Whilst traditionally, vehicles particularly heavy goods vehicles have been powered by diesel, there is an ever increasing demand for vehicles that can run completely, or partially on alternative fuels such as liquefied natural gas (LNG). As this demand grows, there is a need to be able to efficiently store an alternative fuel such as LNG.
It is known to store a cryogenic liquid such as LNG in a double skinned vacuum insulated vessel. This helps to extend the “shelf life” of the LNG and maintains the LNG in a liquid form. LNG in its liquid form is in its most condensed state compared to a compressed gas and therefore takes up a minimum amount of space.
It is known to mount such a tank in a space which exists in the vehicle well between two of the wheels of a vehicle. There are therefore restrictions on the size and shape of a storage tank suitable for storing a cryogenic liquid that may be mounted on vehicles such as a heavy goods vehicles, buses, vans, cars, etc.
Existing cryogenic storage tanks for non-vehicular use are substantially cylindrical in shape and are generally designed to be mounted vertically, i.e., with the axis of the cylinder extending substantially vertically.
It is known to adapt such vertical storage tanks for use as vehicle storage tanks. However, due to the space available in vehicles, it is necessary to mount the storage tank so that the axis of the tank extends substantially horizontally in use. This leads to problems. For example, valves and pipes extending from a storage tank designed to be mounted vertically, extend generally through one end of the tank. This is disadvantageous when the tank is mounted horizontally on a vehicle, because the valves and pipes take up valuable space which could otherwise be used as part of the storage volume. In addition, due to the limited space available in the vehicle wheel well, access to the valves extending from the tank is also extremely limited.
Because it is necessary to allow sufficient space for the pipes and valves in order to allow access to these pipes and valves, the storage capacity of the tank must be reduced relative to the space available, in order that the tank assembly, including the pipes and vessels, can fit into the space available on the vehicle wheel well.
A further problem associated with existing storage tanks for storing cryogenic liquids is that cold tracking is possible through the neck of the vessel which leads to ice formation. This occurs because the inner vessel is generally fixed to the outer vessel at one end thus allowing the opposite end of the inner vessel to expand or contract relative to the outer vessel, as appropriate depending on the state of the cryogenic liquid within the tank. Cold tracking may therefore take place across points of contact between the inner vessel and the outer vessel.
Cold tracking is a term used to describe the effect of a thermal gradient between a cold surface and a warmer surface. This means that in the case of double skinned cryogenic storage tanks, at any point where there is contact between a cold surface and a warmer surface, the temperature of the warmer surface will be reduced due to cold tracking, which in turn results in the temperature within the tank increasing.

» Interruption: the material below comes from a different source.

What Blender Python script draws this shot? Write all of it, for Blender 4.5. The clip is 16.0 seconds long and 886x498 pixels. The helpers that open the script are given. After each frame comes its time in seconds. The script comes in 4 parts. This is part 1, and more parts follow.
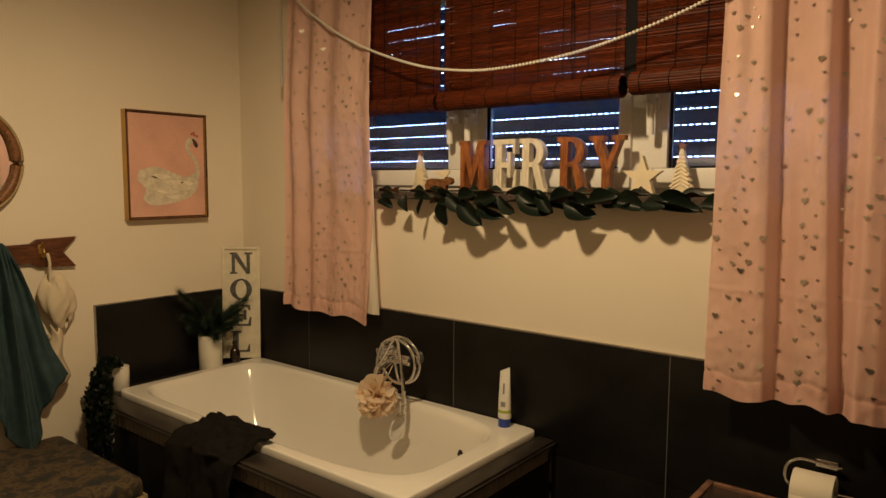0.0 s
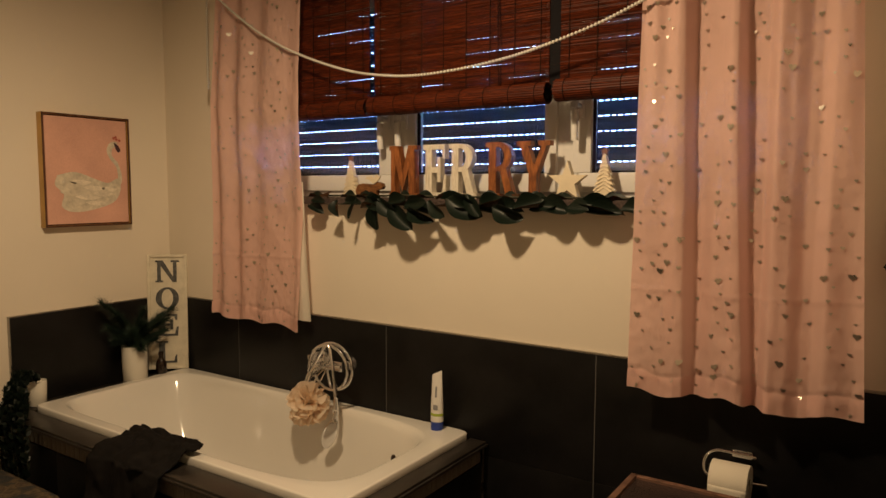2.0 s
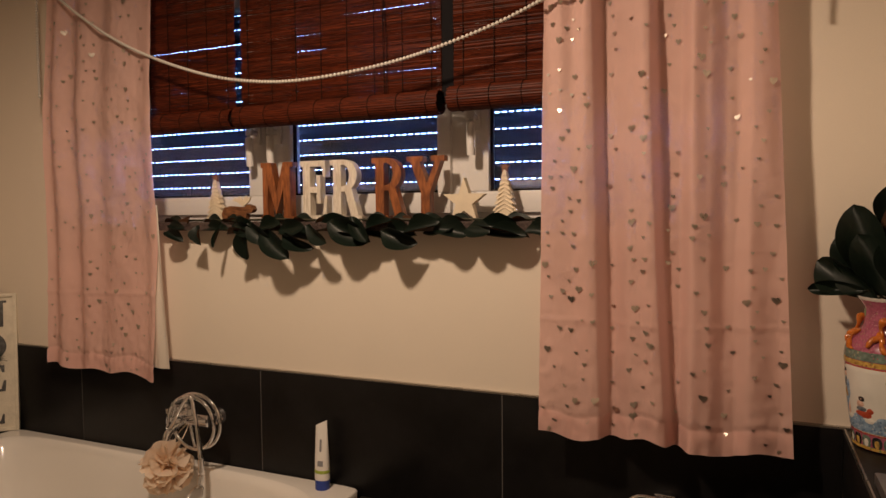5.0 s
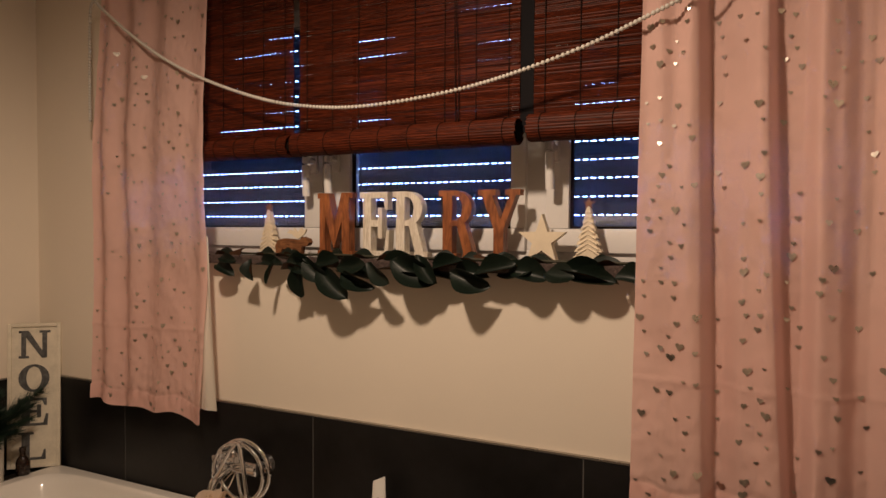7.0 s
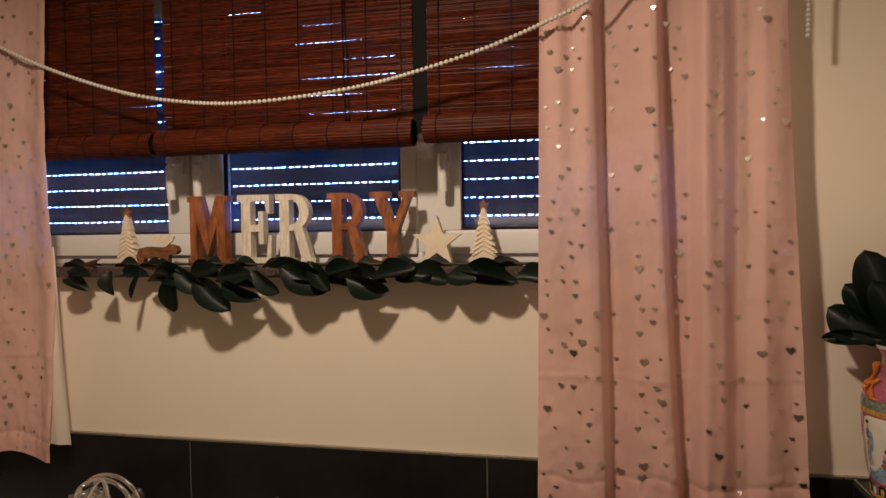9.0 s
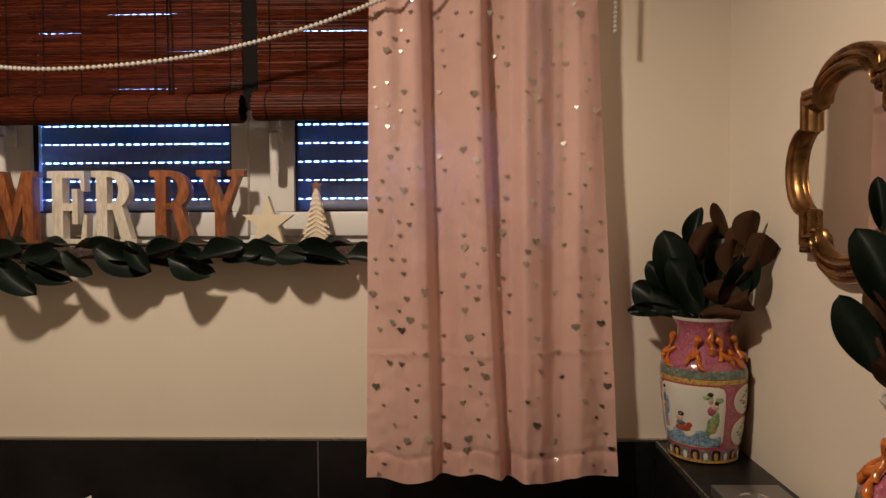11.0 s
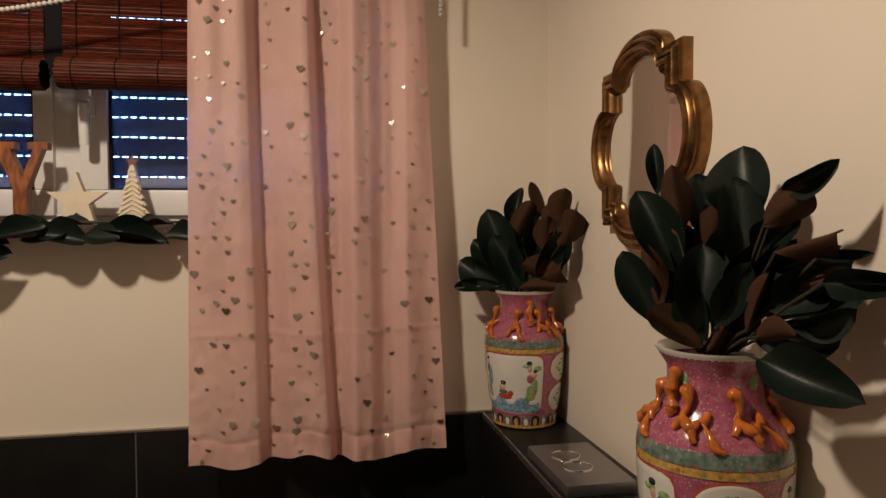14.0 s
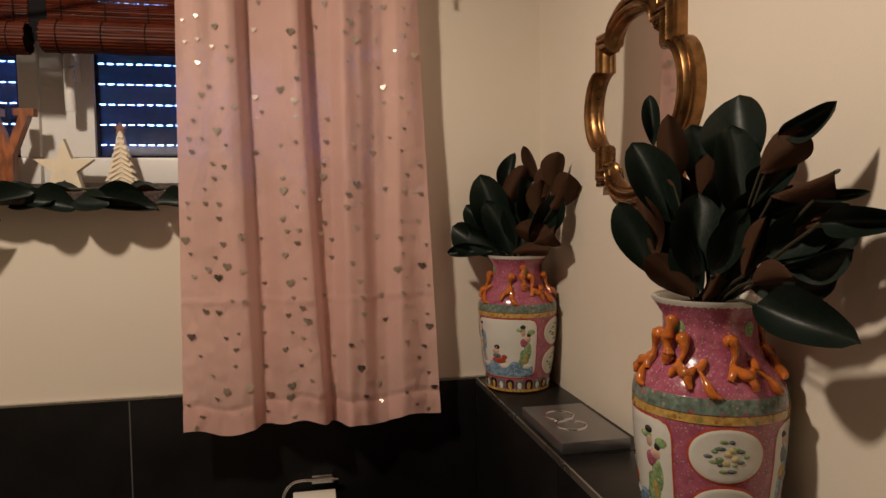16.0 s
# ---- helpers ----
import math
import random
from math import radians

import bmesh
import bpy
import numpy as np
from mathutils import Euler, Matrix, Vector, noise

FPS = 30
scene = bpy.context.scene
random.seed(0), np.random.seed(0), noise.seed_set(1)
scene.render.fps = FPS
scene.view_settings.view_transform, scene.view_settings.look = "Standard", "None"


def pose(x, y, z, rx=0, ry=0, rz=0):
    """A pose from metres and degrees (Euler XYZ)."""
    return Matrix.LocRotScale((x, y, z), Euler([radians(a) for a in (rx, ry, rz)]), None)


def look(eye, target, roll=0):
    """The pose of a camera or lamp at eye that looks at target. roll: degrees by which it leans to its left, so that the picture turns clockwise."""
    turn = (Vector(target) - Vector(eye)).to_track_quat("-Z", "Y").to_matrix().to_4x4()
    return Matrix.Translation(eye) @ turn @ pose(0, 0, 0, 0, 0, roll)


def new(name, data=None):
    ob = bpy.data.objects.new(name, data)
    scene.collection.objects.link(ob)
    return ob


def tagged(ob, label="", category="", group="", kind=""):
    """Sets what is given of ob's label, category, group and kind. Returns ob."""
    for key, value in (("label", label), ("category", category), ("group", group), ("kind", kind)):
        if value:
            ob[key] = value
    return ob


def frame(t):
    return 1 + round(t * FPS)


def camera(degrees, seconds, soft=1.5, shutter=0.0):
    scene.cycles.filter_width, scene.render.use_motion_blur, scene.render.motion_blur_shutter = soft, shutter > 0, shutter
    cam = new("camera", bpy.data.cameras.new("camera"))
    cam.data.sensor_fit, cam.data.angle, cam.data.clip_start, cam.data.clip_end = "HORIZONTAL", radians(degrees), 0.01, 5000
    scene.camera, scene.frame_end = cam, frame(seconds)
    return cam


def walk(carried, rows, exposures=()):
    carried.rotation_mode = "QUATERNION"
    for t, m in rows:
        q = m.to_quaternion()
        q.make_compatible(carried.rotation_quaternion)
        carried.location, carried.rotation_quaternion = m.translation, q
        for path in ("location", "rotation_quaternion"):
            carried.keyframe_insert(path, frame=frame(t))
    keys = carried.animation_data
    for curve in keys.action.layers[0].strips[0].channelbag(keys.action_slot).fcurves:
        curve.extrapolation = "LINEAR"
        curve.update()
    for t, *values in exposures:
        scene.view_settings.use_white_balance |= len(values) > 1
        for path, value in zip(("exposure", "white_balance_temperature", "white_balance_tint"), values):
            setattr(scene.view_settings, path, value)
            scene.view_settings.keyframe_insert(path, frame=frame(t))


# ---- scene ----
cam = camera(65.1, 16.0)
PATH = [
    (0, (2.94, -2.086, 1.45), (1.7, -0.529, 1.255), 0.3),
    (0.5, (2.952, -2.075, 1.447), (1.73, -0.504, 1.256), 0.2),
    (1, (2.961, -2.084, 1.445), (1.781, -0.48, 1.264), 0.2),
    (1.5, (2.966, -2.081, 1.45), (1.826, -0.448, 1.269), 0.2),
    (2, (2.965, -2.083, 1.439), (1.87, -0.418, 1.267), 0.2),
    (2.5, (2.969, -2.069, 1.437), (1.951, -0.356, 1.262), 0.4),
    (3, (2.955, -2.076, 1.438), (2.015, -0.319, 1.266), 0.3),
    (3.2, (2.944, -2.081, 1.426), (2.032, -0.308, 1.266), 0.4),
    (5.3, (2.803, -1.805, 1.434), (2.0, 0.024, 1.339), -0.5),
    (5.5, (2.8, -1.786, 1.436), (1.962, 0.028, 1.353), -0.3),
    (6, (2.79, -1.757, 1.444), (1.862, 0.013, 1.361), 0.0),
    (6.5, (2.735, -1.735, 1.475), (1.789, 0.026, 1.401), 0.3),
    (7, (2.648, -1.712, 1.493), (1.744, 0.071, 1.435), 0.3),
    (7.5, (2.563, -1.713, 1.504), (1.77, 0.122, 1.444), -0.0),
    (8, (2.496, -1.725, 1.517), (1.871, 0.173, 1.439), -0.5),
    (8.5, (2.467, -1.73, 1.521), (1.957, 0.202, 1.441), -0.7),
    (8.7, (2.462, -1.73, 1.519), (1.981, 0.21, 1.442), -0.8),
    (11, (2.546, -1.727, 1.45), (2.493, 0.271, 1.389), -0.3),
    (11.5, (2.56, -1.73, 1.439), (2.639, 0.267, 1.38), -0.2),
    (12, (2.587, -1.736, 1.431), (2.761, 0.256, 1.373), -0.2),
    (12.5, (2.602, -1.734, 1.423), (2.864, 0.247, 1.353), -0.1),
    (13, (2.609, -1.738, 1.419), (2.928, 0.235, 1.353), -0.2),
    (13.5, (2.616, -1.739, 1.412), (2.979, 0.227, 1.359), -0.2),
    (14, (2.601, -1.737, 1.401), (2.968, 0.228, 1.334), -0.3),
    (14.5, (2.598, -1.731, 1.391), (2.956, 0.235, 1.31), -0.5),
    (15, (2.595, -1.729, 1.385), (2.957, 0.236, 1.286), -0.6),
    (15.5, (2.596, -1.73, 1.37), (2.968, 0.232, 1.26), -0.7),
    (16, (2.591, -1.734, 1.363), (2.989, 0.223, 1.242), -0.7),
]
SKY, SLATGLOW, WARM = 85.0, 0.0014, (1.0, 0.735, 0.47)
LAMPS = [((1.86, -1.25, 2.49), 100.0)]
EXPOSURES = [(0, 0.0, 7300, 1), (1.5, 0.0, 7150, 3), (3.0, -0.05, 6500, 13), (5.5, -0.05, 6050, 17), (8.0, -0.06, 5800, 14), (11, -0.1, 5450, 9), (16, -0.06, 5350, 9)]
walk(cam, [(t, look(eye, target, roll)) for t, eye, target, roll in PATH], EXPOSURES)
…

This is disadvantageous because the temperature of the liquid stored in the cryogenic tank will rise as a result of the cold tracking, causing the liquid to vaporise. This leads to the pressure within the cryogenic tank increasing.
Another problem with existing storage tanks is that because tanks are generally designed to be mounted vertically but then are mounted horizontally for vehicular use, manifolds connecting pipework into and out of the storage tank may be submerged by cryogenic liquid during use of the tank. This is undesirable, as it increases cold tracking.
Another problem with existing storage tanks for storing cryogenics liquids is that is can be possible, under certain circumstances, to overfill the storage tank with the cryogenic liquid. This can lead to a build up of pressure within the tank, if, for example the liquid expands due to solar heat gain.
In order to prevent overfilling, it is known to use an ullage management system comprising one or more ullage chambers or tubular vessels which initially prevent liquid flowing into the storage tank from entering the interior of the ullage chamber or tubular vessel. This means that once the remainder of the tank, not including the volume defined by the ullage management system, is filled with the cryogenic liquid, a detector may indicate to a user that the tank is full. The user may then stop filling the tank with further cryogenic liquid.
The ullage management system allows the liquid to slowly enter the ullage chamber or vessel after the tank has been filled thus creating a volume in the inner tank that is empty, and that is therefore available for expansion should the temperature conditions within the tank result in the liquid expanding. This helps to prevent the pressure in the tank from increasing.